TASK STATEMENT:
Without the pictures, write out all the lines below exactly as they appear.
+ + + + + + +
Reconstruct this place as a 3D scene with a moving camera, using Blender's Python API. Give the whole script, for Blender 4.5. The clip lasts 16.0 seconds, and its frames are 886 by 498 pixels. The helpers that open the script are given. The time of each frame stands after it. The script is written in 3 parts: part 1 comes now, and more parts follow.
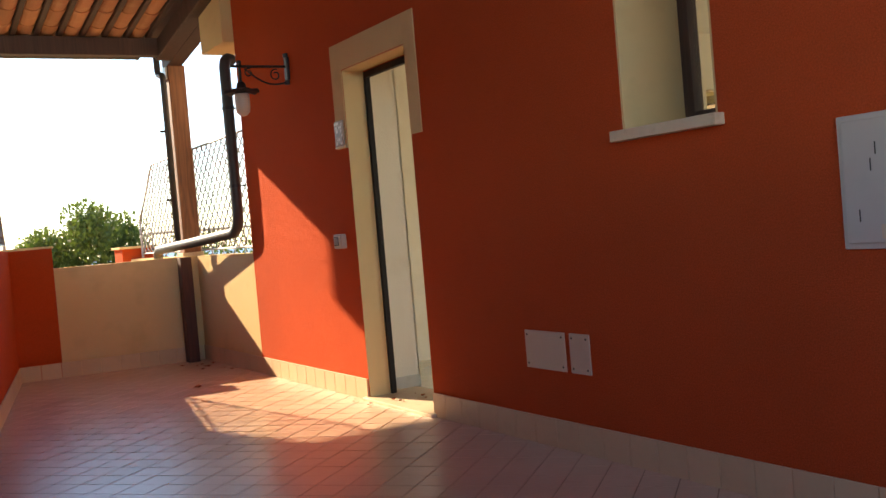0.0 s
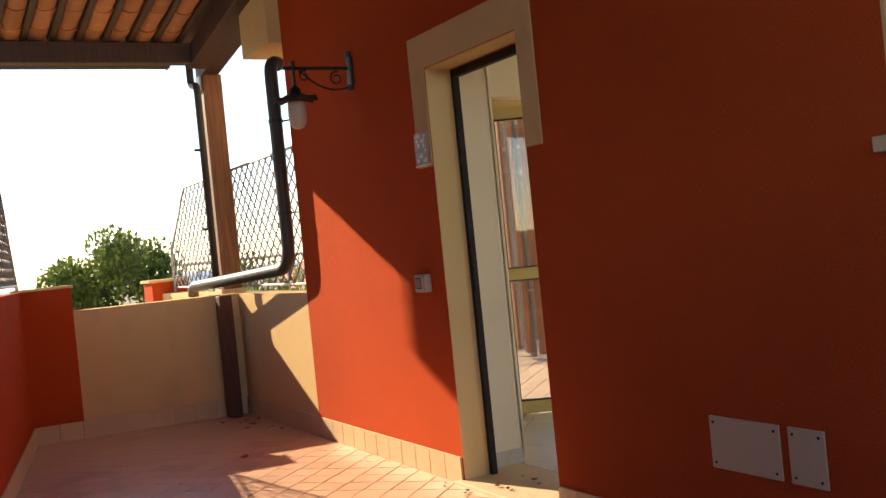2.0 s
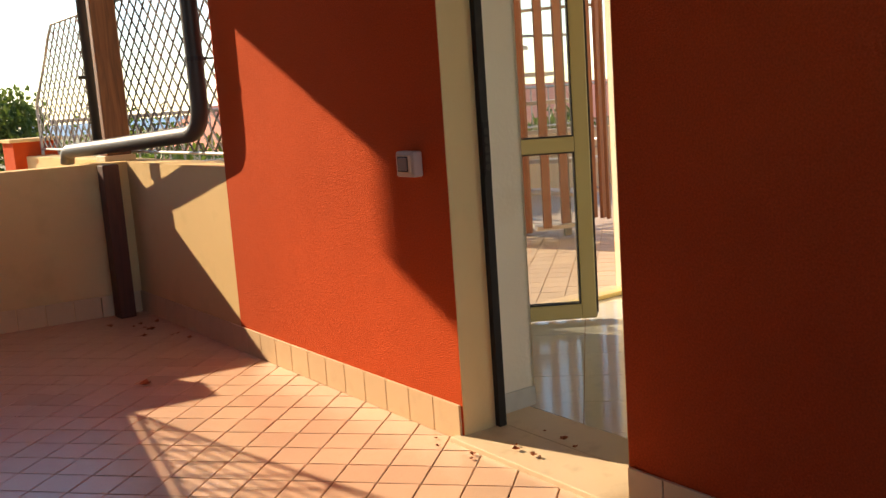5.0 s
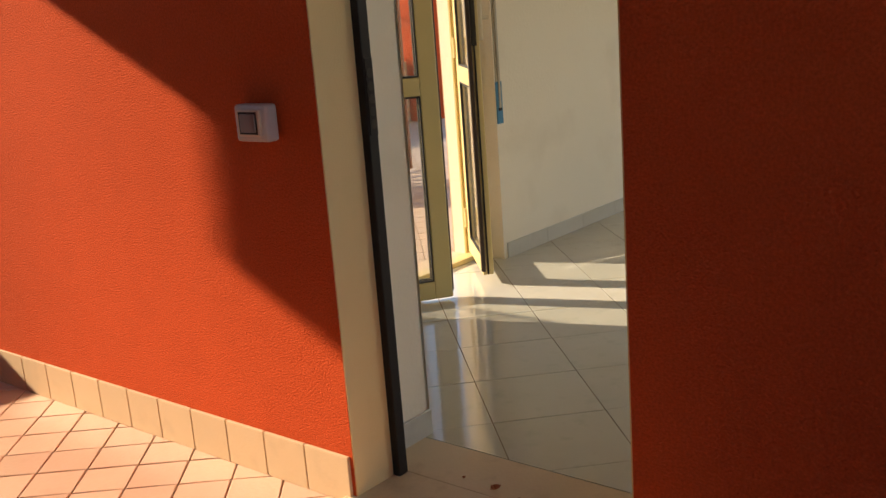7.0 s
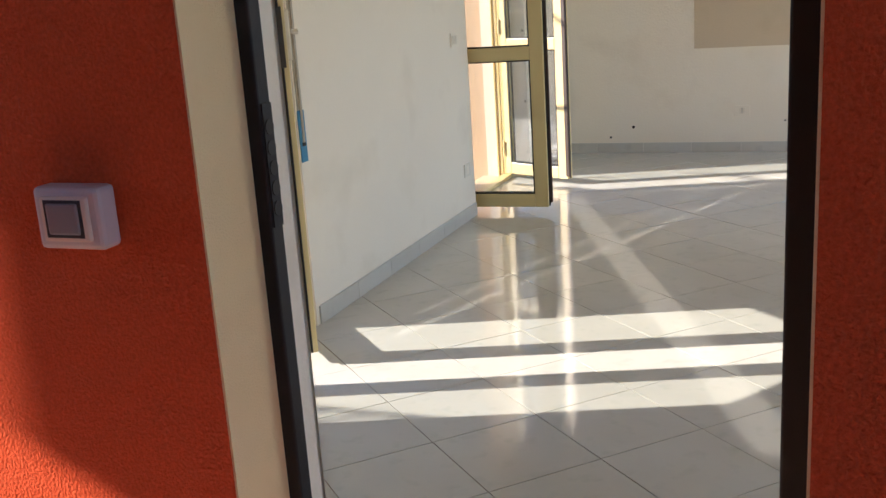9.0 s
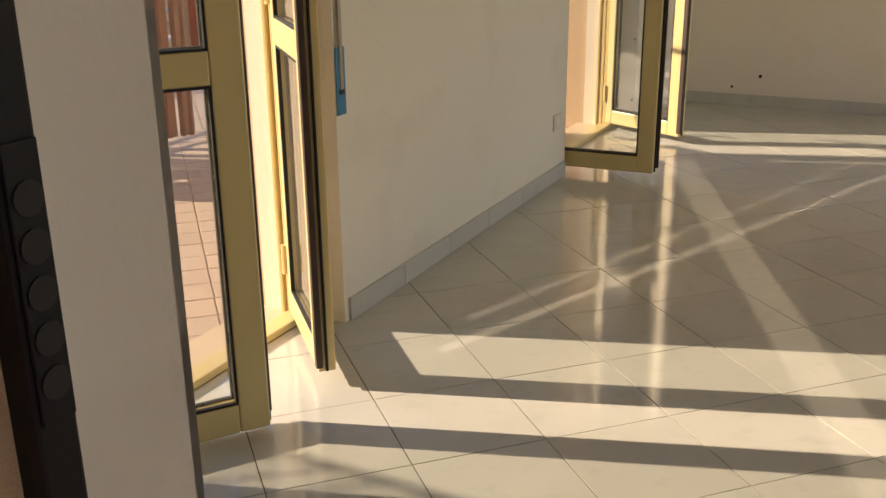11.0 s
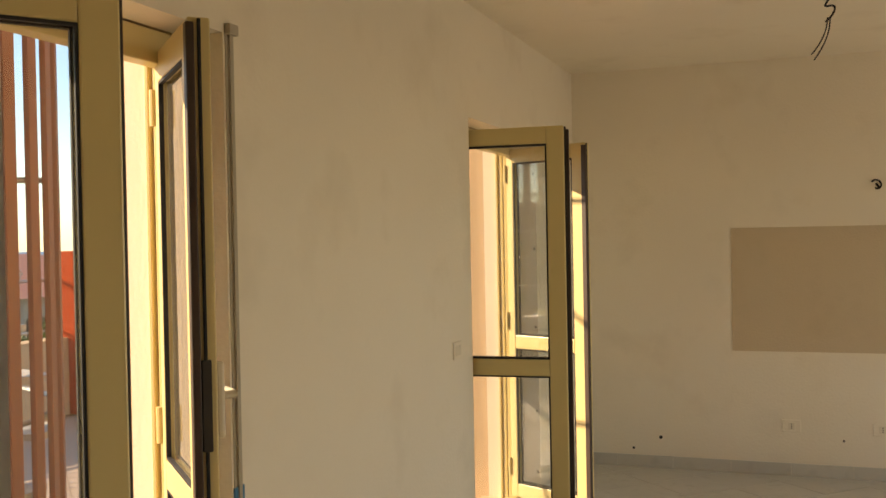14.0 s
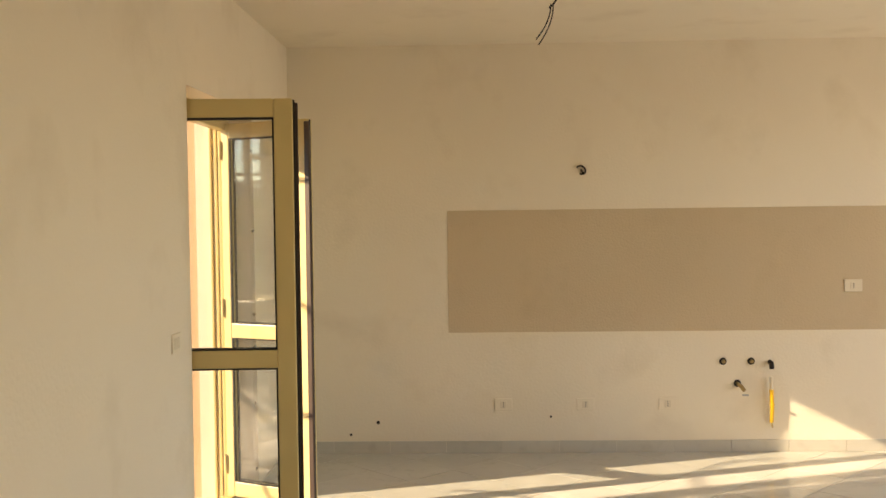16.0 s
+ + + + + + +
WORKED ANSWER:
Reconstruct this place as a 3D scene with a moving camera, using Blender's Python API. Give the whole script, for Blender 4.5. The clip lasts 16.0 seconds, and its frames are 886 by 498 pixels. The helpers that open the script are given. The time of each frame stands after it. The script is written in 3 parts: part 1 comes now, and more parts follow.
0.0 s
2.0 s
5.0 s
7.0 s
9.0 s
11.0 s
14.0 s
16.0 s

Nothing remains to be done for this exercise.